(Records with scene code)
* begin *
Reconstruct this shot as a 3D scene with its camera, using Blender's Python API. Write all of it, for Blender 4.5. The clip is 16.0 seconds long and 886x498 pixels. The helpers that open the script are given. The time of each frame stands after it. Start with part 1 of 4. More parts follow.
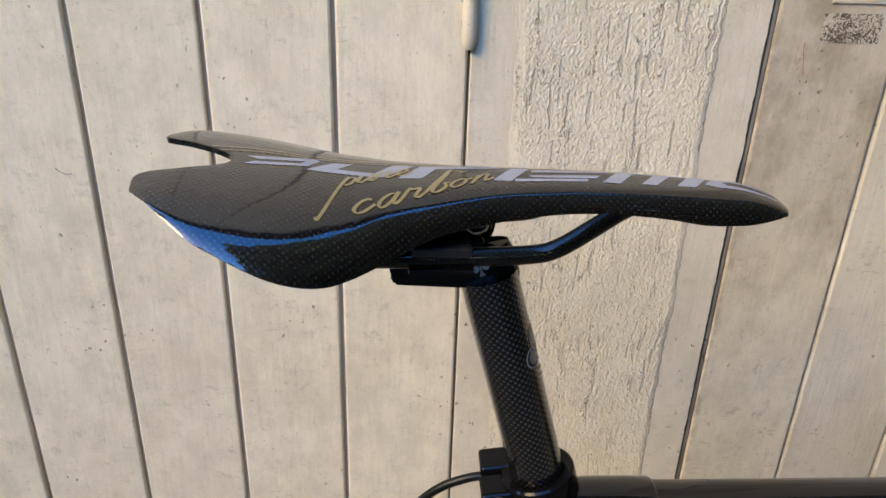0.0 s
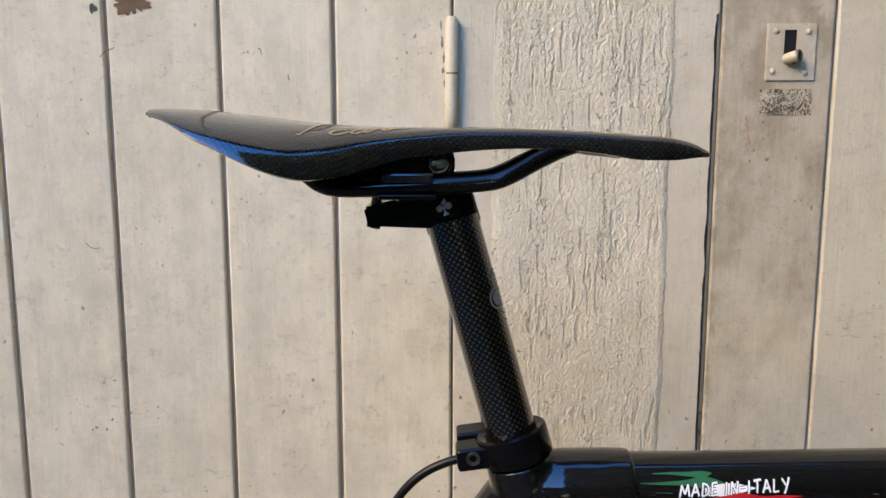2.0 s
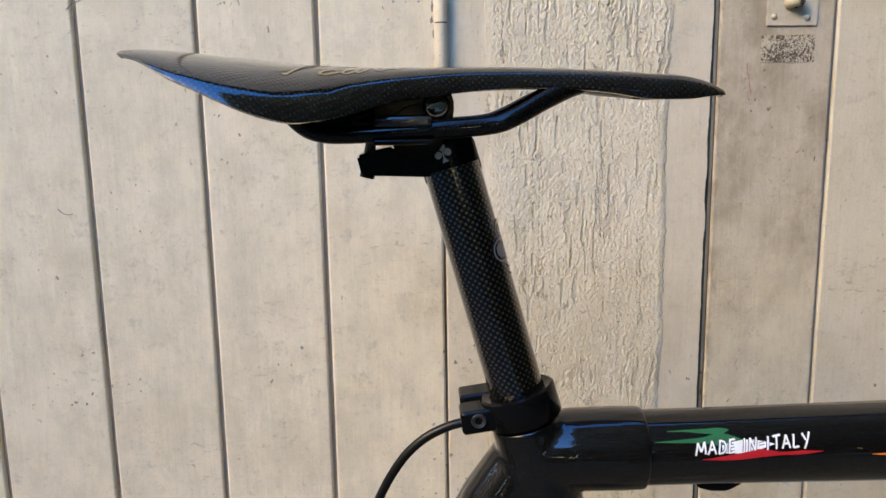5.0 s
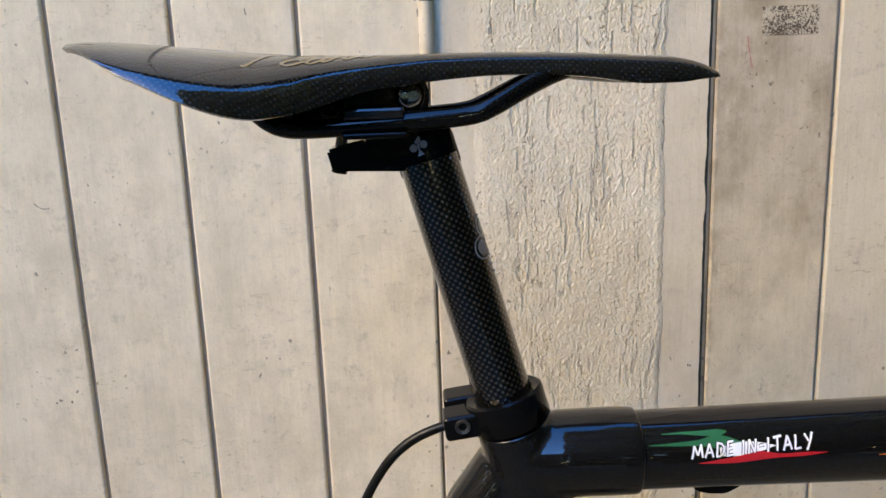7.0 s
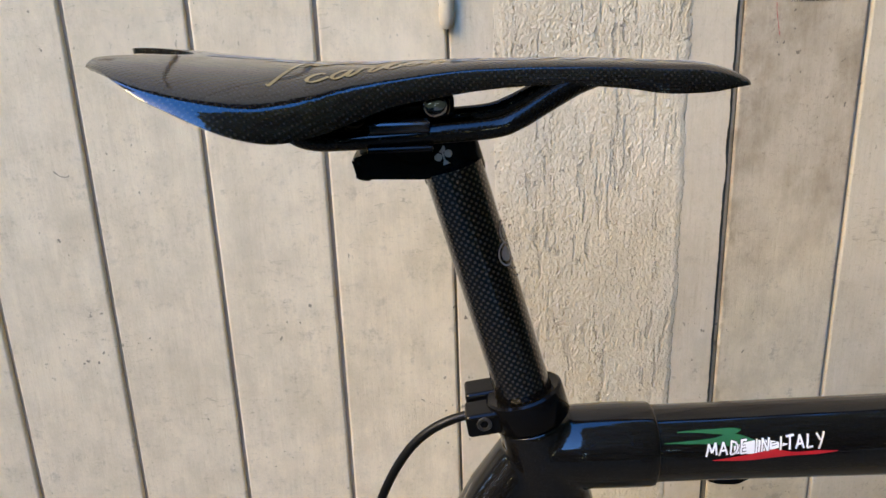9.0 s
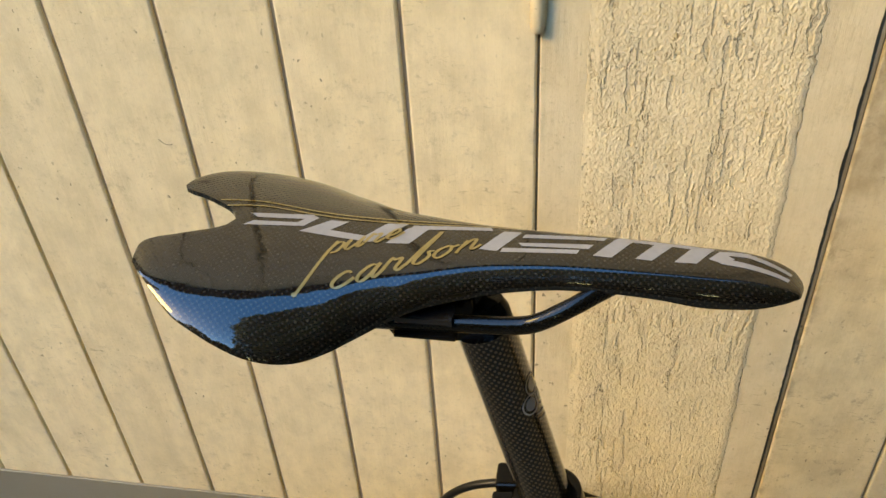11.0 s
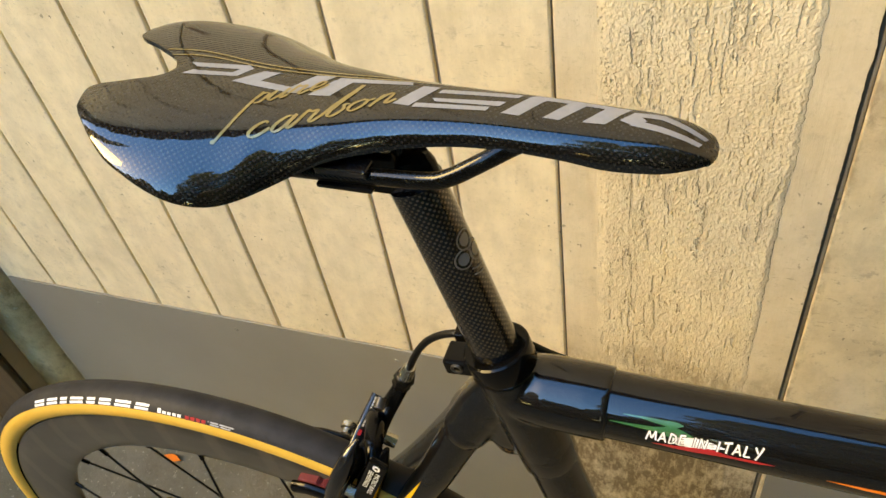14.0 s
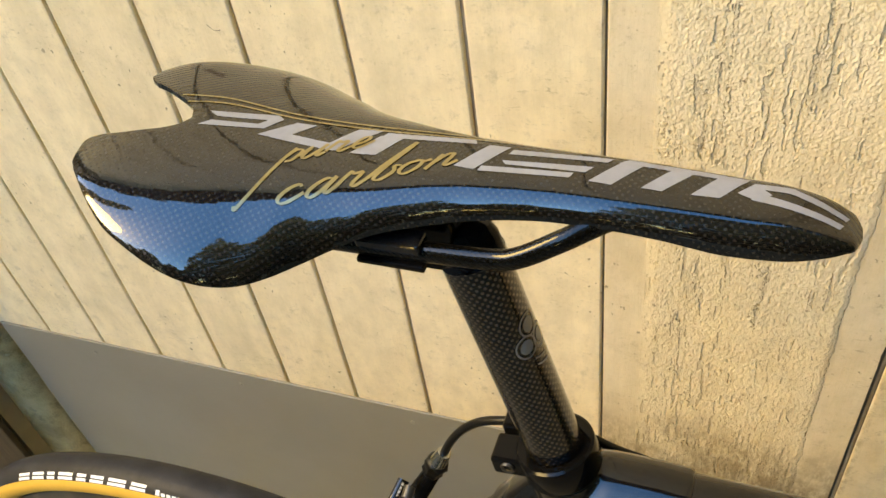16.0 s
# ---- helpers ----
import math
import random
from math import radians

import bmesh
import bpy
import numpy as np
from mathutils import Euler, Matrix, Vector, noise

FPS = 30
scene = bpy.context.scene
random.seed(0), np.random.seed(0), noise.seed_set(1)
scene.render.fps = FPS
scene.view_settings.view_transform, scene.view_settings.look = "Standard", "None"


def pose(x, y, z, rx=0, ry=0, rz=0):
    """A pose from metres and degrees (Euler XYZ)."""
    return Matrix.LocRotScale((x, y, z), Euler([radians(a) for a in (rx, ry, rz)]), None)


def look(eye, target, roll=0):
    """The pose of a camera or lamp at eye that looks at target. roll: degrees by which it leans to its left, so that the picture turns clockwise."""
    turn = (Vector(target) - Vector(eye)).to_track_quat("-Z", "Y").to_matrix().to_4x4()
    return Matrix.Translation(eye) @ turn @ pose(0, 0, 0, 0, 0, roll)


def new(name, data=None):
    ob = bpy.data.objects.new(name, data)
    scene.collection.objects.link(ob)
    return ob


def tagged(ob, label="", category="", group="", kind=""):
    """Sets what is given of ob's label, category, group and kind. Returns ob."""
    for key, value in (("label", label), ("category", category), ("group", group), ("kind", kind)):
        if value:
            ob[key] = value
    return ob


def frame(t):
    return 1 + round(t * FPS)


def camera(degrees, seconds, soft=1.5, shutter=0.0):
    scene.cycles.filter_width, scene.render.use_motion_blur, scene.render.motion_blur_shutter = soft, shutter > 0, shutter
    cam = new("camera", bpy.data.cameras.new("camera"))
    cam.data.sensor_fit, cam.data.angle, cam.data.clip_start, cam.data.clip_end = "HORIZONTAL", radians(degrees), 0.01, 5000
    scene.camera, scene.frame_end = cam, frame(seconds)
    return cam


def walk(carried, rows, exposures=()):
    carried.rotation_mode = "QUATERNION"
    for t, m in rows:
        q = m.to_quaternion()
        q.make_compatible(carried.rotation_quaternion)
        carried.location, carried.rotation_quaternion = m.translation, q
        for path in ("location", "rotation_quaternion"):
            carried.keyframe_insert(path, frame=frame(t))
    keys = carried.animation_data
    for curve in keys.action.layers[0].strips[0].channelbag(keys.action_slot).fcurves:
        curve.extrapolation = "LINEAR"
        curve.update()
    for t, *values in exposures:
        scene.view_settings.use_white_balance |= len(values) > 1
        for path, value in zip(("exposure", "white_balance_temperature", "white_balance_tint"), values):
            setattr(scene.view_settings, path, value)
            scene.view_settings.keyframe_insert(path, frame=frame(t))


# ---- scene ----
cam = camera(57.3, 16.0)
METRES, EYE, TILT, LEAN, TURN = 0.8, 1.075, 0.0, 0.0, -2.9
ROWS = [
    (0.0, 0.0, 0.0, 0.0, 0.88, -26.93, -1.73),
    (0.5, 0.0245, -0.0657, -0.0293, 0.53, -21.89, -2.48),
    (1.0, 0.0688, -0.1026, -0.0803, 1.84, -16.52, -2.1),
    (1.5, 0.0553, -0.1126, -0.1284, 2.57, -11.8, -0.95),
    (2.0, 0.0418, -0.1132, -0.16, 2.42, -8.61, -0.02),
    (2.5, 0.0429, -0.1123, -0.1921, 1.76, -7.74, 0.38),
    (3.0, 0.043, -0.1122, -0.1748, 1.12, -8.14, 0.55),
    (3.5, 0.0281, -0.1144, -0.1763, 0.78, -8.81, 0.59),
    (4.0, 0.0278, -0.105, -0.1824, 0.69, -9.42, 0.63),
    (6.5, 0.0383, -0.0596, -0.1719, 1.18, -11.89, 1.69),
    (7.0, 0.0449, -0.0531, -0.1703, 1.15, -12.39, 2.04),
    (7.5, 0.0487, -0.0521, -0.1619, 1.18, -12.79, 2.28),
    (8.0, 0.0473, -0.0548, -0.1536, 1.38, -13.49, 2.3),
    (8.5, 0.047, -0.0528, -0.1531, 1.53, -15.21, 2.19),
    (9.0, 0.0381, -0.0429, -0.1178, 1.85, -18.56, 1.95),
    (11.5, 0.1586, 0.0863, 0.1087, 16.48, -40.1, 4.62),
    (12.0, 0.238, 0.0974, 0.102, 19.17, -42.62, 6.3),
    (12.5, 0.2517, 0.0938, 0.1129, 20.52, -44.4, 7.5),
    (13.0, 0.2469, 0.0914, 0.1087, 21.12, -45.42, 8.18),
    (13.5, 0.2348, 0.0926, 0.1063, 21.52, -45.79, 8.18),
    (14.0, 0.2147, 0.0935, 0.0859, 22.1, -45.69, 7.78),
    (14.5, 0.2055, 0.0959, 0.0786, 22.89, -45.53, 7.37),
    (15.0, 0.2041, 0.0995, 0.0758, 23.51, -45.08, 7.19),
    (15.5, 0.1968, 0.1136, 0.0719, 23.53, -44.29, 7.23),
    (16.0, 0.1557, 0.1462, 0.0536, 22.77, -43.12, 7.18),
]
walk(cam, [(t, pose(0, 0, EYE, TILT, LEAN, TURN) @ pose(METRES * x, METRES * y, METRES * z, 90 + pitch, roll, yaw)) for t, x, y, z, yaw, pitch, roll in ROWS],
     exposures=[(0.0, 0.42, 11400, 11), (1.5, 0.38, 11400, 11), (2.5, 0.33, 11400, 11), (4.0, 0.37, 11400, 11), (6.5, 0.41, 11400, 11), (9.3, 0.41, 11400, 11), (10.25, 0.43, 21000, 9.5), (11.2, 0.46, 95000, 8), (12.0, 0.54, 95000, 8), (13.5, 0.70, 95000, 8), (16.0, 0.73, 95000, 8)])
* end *
* begin *
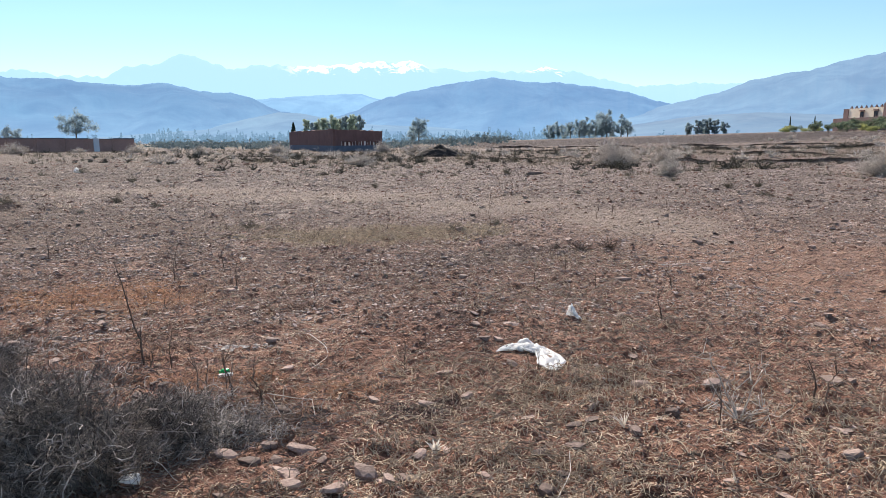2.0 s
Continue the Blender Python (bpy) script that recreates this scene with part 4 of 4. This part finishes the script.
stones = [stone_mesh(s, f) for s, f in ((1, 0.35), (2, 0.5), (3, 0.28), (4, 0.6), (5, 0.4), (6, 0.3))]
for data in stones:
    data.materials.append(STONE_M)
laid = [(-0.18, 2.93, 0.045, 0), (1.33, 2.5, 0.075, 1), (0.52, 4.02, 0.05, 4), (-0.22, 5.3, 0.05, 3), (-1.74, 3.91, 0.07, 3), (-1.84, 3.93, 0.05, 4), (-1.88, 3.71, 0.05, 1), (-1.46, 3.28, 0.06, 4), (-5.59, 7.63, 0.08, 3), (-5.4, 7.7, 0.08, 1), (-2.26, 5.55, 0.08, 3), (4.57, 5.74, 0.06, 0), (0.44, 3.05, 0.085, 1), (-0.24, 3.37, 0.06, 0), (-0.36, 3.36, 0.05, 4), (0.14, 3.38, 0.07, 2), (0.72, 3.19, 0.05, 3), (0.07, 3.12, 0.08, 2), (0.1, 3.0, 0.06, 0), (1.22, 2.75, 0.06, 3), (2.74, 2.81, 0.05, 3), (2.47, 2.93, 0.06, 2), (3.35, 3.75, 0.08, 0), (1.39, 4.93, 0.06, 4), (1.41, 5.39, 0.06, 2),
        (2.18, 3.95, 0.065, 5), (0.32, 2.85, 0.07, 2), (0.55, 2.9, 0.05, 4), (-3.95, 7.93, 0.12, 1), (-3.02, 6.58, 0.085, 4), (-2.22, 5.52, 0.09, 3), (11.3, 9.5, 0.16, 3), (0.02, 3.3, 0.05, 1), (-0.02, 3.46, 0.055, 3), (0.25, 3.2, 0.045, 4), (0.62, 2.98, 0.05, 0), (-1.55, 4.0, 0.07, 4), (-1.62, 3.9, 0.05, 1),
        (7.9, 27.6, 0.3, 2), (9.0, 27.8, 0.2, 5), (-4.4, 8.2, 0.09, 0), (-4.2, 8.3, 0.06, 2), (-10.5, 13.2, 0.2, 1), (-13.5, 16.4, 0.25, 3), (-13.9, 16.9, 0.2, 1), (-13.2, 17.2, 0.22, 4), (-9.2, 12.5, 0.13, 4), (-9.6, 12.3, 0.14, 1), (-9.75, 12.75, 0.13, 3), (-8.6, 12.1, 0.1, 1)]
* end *
- Requirement -
In the listing above, find the line with "radians(degrees), 0.01, 5000" and the line with "scene.view_settings.keyframe_insert(path, frame=frame(t))", then print exactly those two lines and every line between them, and nothing more.

- Final result -
    cam.data.sensor_fit, cam.data.angle, cam.data.clip_start, cam.data.clip_end = "HORIZONTAL", radians(degrees), 0.01, 5000
    scene.camera, scene.frame_end = cam, frame(seconds)
    return cam


def walk(carried, rows, exposures=()):
    carried.rotation_mode = "QUATERNION"
    for t, m in rows:
        q = m.to_quaternion()
        q.make_compatible(carried.rotation_quaternion)
        carried.location, carried.rotation_quaternion = m.translation, q
        for path in ("location", "rotation_quaternion"):
            carried.keyframe_insert(path, frame=frame(t))
    keys = carried.animation_data
    for curve in keys.action.layers[0].strips[0].channelbag(keys.action_slot).fcurves:
        curve.extrapolation = "LINEAR"
        curve.update()
    for t, *values in exposures:
        scene.view_settings.use_white_balance |= len(values) > 1
        for path, value in zip(("exposure", "white_balance_temperature", "white_balance_tint"), values):
            setattr(scene.view_settings, path, value)
            scene.view_settings.keyframe_insert(path, frame=frame(t))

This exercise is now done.